Segundo os autores, o retrato desse choque de realidades reverberou nas redes por dialogar com o que vinha acontecendo na pandemia. Muitos leitores enviaram mensagens dizendo que suas histórias estavam sendo contadas na tira.

"'Confinada' não é uma ficção, se tornou um documento histórico desse momento de pandemia no Brasil."
Triscila Oliveira
Ativista e coautora da HQ

Assis conta que essa recepção veio de pessoas que se identificaram com a doméstica Ju, mas também de um público mais conservador, do estrato social de Fran, a quem o quadrinho ajudou a repensar certos valores e comportamentos.

O livro traz algumas tirinhas inéditas, que criam um final feliz para Ju — e não tão feliz para Fran. "A gente mostra ali uma uma saída pra Ju através de um pouco de solidariedade, de um pouco de rebeldia dela. Minha impressão é que estamos precisando disso no Brasil", disse Leandro Assis.
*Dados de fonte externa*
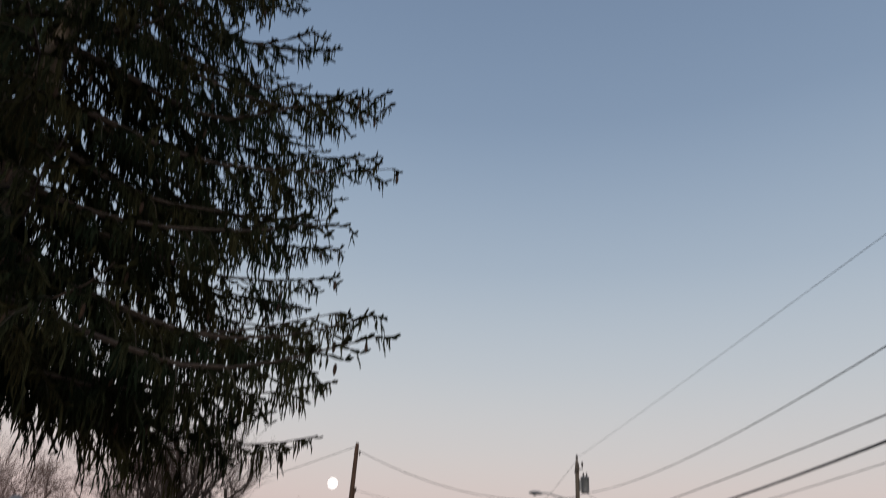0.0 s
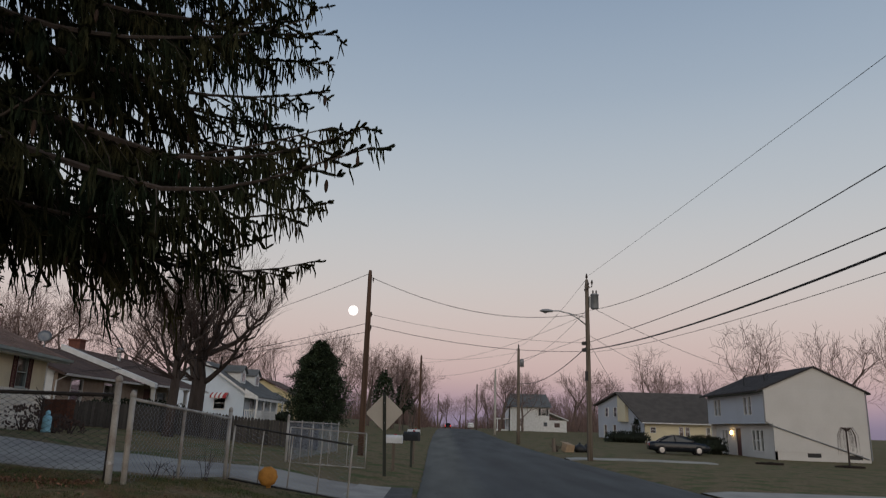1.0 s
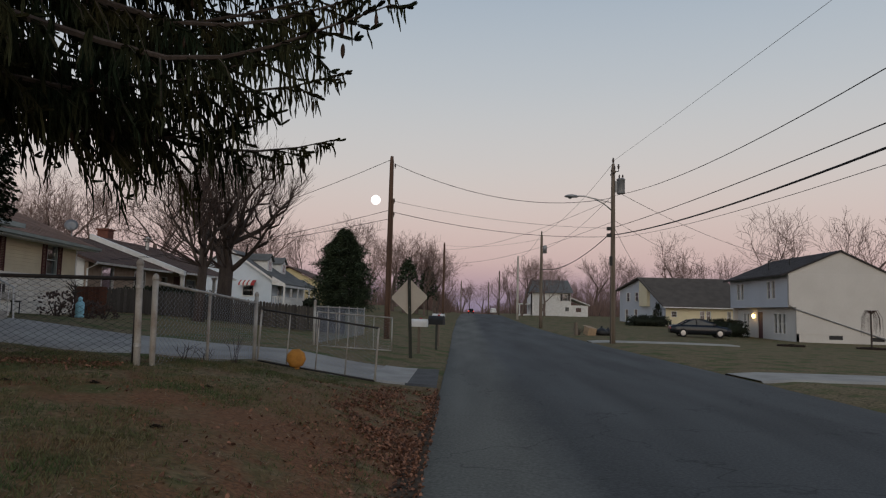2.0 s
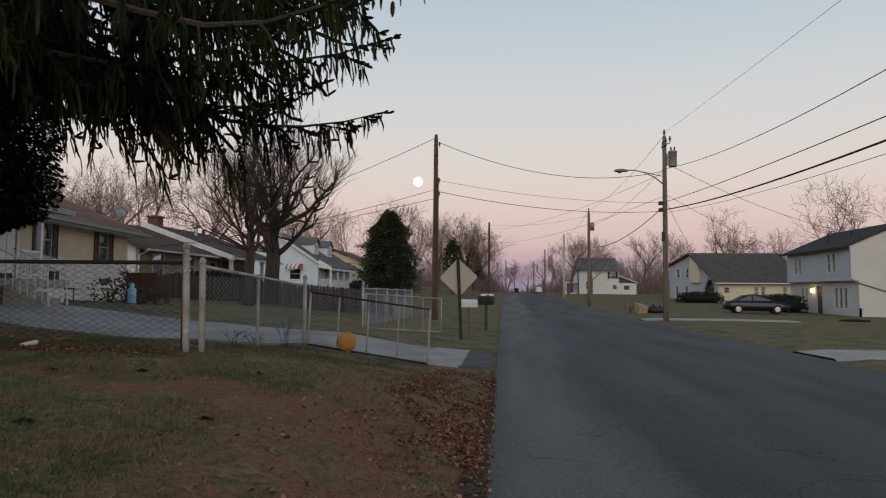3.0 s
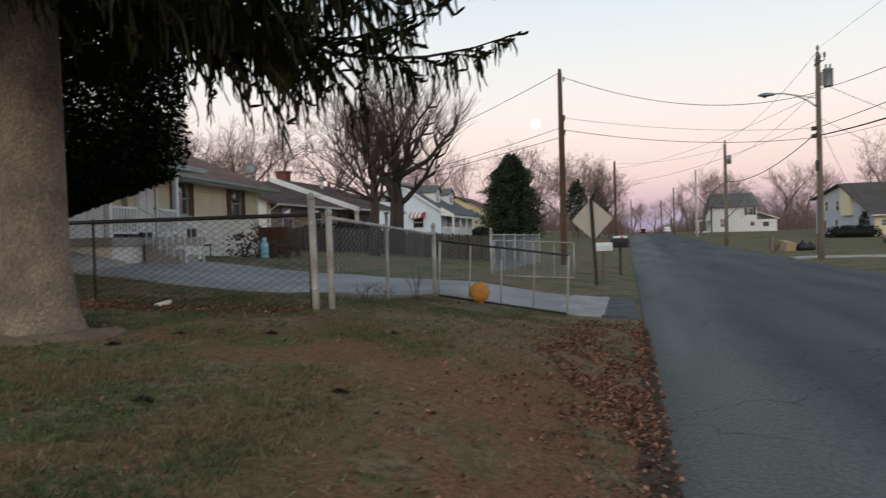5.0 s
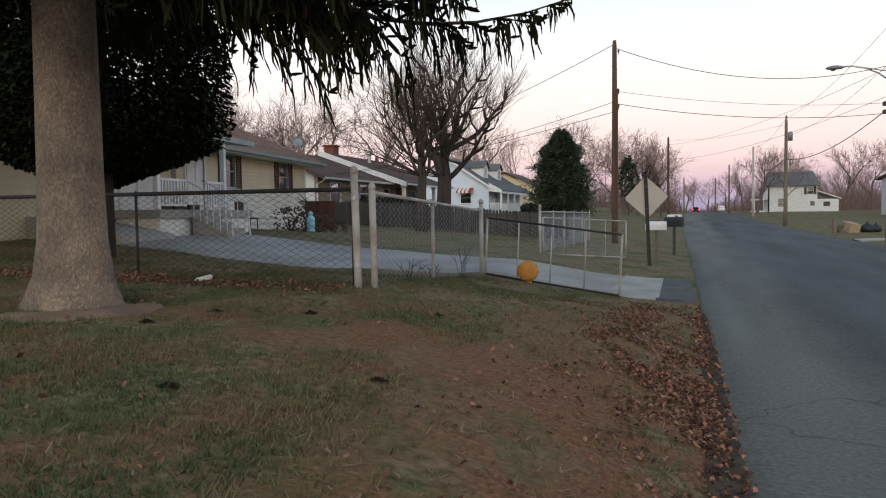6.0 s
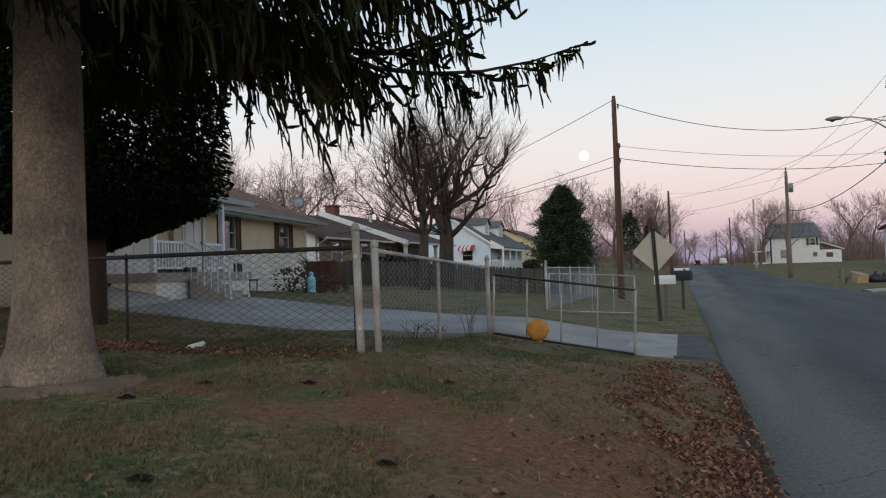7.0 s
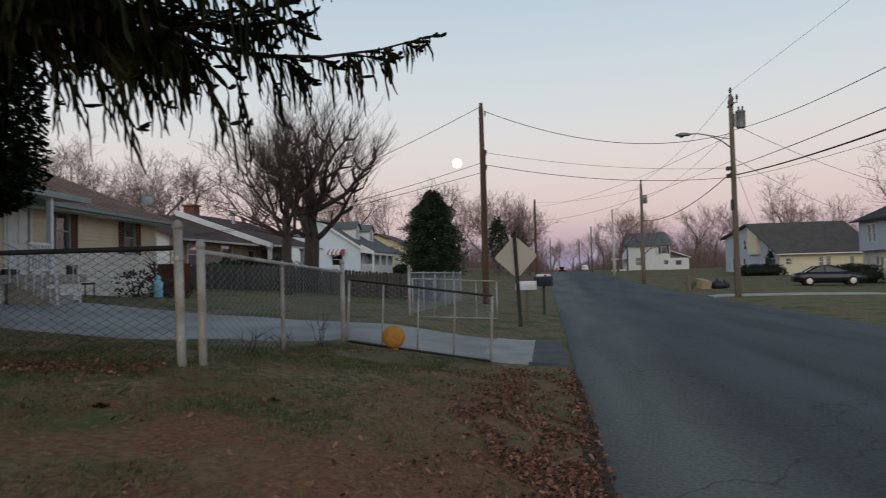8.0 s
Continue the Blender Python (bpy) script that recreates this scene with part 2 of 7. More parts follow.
M_WOODFENCE = mat("greyed_fence_wood", (0.078, 0.07, 0.064), 0.95, 0.3, 2, 20, 0.4, col2=(0.056, 0.05, 0.046), stretch=(6, 6, 0.5), island=0.25)
M_REDFENCE = mat("red_brown_wood", (0.13, 0.055, 0.035), 0.9, 0.25, 2, 20, 0.3, island=0.15)
M_CONCRETE = mat("driveway_concrete", (0.37, 0.345, 0.305), 0.9, 0.22, 0.7, 18, 0.3, col2=(0.27, 0.25, 0.222))
M_CONCRETE_PALE = mat("apron_concrete", (0.38, 0.36, 0.32), 0.9, 0.2, 1.2, 18, 0.3, col2=(0.29, 0.275, 0.25))
M_PATCH = mat("old_asphalt_patch", (0.10, 0.098, 0.095), 0.9, 0.3, 3, 60, 0.5)
M_GLASS = glass("window_glass", (0.75, 0.8, 0.82))
M_DARKIN = mat("dim_interior", (0.05, 0.045, 0.04), 0.9, 0.3, 2, 10, 0)
M_SHADE = mat("window_blind", (0.42, 0.40, 0.36), 0.9, 0.1, 2, 30, 0)
M_CAR = mat("dark_blue_car_paint", (0.012, 0.015, 0.02), 0.22, 0.1, 3, 60, 0, spec=0.5)
M_CAR_GLASS = mat("tinted_car_glass", (0.02, 0.024, 0.028), 0.08, 0.1, 3, 60, 0, spec=0.6)
M_TYRE = mat("tyre_rubber", (0.02, 0.02, 0.02), 0.85, 0.2, 8, 60, 0.2)
M_RIM = mat("silver_wheel", (0.5, 0.5, 0.5), 0.35, 0.1, 8, 60, 0, metal=0.8)
M_CARDBOARD = mat("cardboard", (0.42, 0.30, 0.19), 0.9, 0.15, 5, 40, 0.1)
M_HEDGE = mat("dark_hedge_leaves", (0.022, 0.03, 0.016), 0.85, 0.4, 3, 30, 0, island=0.4)
M_CONIFER = mat("conifer_leaves", (0.06, 0.085, 0.045), 0.95, 0.4, 1.5, 30, 0, col2=(0.026, 0.042, 0.022), island=0.45)
M_LEAF = mat("dead_oak_leaves", (0.25, 0.122, 0.075), 0.95, 0.3, 12, 60, 0.2, col2=(0.115, 0.057, 0.038), island=0.65)
M_GRASS = mat("winter_grass", (0.062, 0.09, 0.029), 0.8, 0.35, 1.5, 30, 0, col2=(0.145, 0.118, 0.058), island=0.45)
M_DIRT = mat("damp_gutter_dirt", (0.045, 0.034, 0.025), 0.95, 0.5, 7, 50, 1.0, col2=(0.10, 0.072, 0.05), spec=0.15)
M_STRAW = mat("dry_straw", (0.27, 0.205, 0.125), 0.9, 0.3, 8, 60, 0, col2=(0.17, 0.13, 0.08), island=0.4)
M_SAND = mat("sandy_subsoil", (0.24, 0.17, 0.115), 0.95, 0.3, 3, 40, 0.5, col2=(0.16, 0.11, 0.075))
M_MULCH = mat("mulch", (0.035, 0.024, 0.018), 0.95, 0.4, 6, 40, 0.6)
M_PAPER = mat("white_paper_litter", (0.75, 0.74, 0.70), 0.8, 0.08, 8, 50, 0.2)
M_LAMPGLOW = glow("porch_lamp_glow", (1.0, 0.62, 0.22), 14)
M_TAIL = glow("tail_lamp_red", (1.0, 0.06, 0.03), 0.8)
M_MOON = glow("moon_disc", (1.0, 0.96, 0.9), 1.6)


def bark_material():
    """Flaking scale bark: plates edged by dark cracks."""
    m = mat("spruce_bark_plates", (0.33, 0.255, 0.19), 0.95, 0.45, 2.4, 28, 0.4, col2=(0.19, 0.15, 0.12))
    n, l = m.node_tree.nodes, m.node_tree.links
    b = n["Principled BSDF"]
    tc, mp, vo, vr, nz = n.new("ShaderNodeTexCoord"), n.new("ShaderNodeMapping"), n.new("ShaderNodeTexVoronoi"), n.new("ShaderNodeMapRange"), n.new("ShaderNodeTexNoise")
    mp.inputs["Scale"].default_value = (1, 1, 0.55)
    l.new(tc.outputs["Object"], mp.inputs[0])
    nz.inputs["Scale"].default_value = 9
    mx = n.new("ShaderNodeMixRGB")
    mx.inputs[0].default_value = 0.2
    l.new(mp.outputs[0], mx.inputs[1])
    l.new(mp.outputs[0], nz.inputs[0])
    l.new(nz.outputs["Color"], mx.inputs[2])
    vo.feature = "DISTANCE_TO_EDGE"
    vo.inputs["Scale"].default_value = 34
    l.new(mx.outputs[0], vo.inputs[0])
    vr.inputs["From Max"].default_value, vr.inputs["To Min"].default_value = 0.2, 0.6
    l.new(vo.outputs[0], vr.inputs[0])
    old = b.inputs["Base Color"].links[0].from_socket
    mul = n.new("ShaderNodeMixRGB")
    mul.blend_type, mul.inputs[0].default_value = "MULTIPLY", 1.0
    l.new(old, mul.inputs[1])
    l.new(vr.outputs[0], mul.inputs[2])
    l.new(mul.outputs[0], b.inputs["Base Color"])
    bp = n.new("ShaderNodeBump")
    bp.inputs["Strength"].default_value, bp.inputs["Distance"].default_value = 0.7, 0.02
    l.new(vo.outputs[0], bp.inputs["Height"])
    l.new(bp.outputs[0], b.inputs["Normal"])
    return m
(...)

Para o autor, "Confinada" e "Os Santos" tratam da necessidade de mudar o país — o que, para ele, vai acontecer com o protagonismo de pessoas como a personagem Ju. Já as "Frans" podem até rever individualmente sua conduta, mas ele acredita que, como classe, elas não abrirão mão de seus privilégios.

"Acredito que exista esperança para pessoas como a Fran, mas elas precisam querer. Se as pessoas querem realmente ver a mudança no mundo, ela precisa começar nelas mesmas", complementou Triscila Oliveira.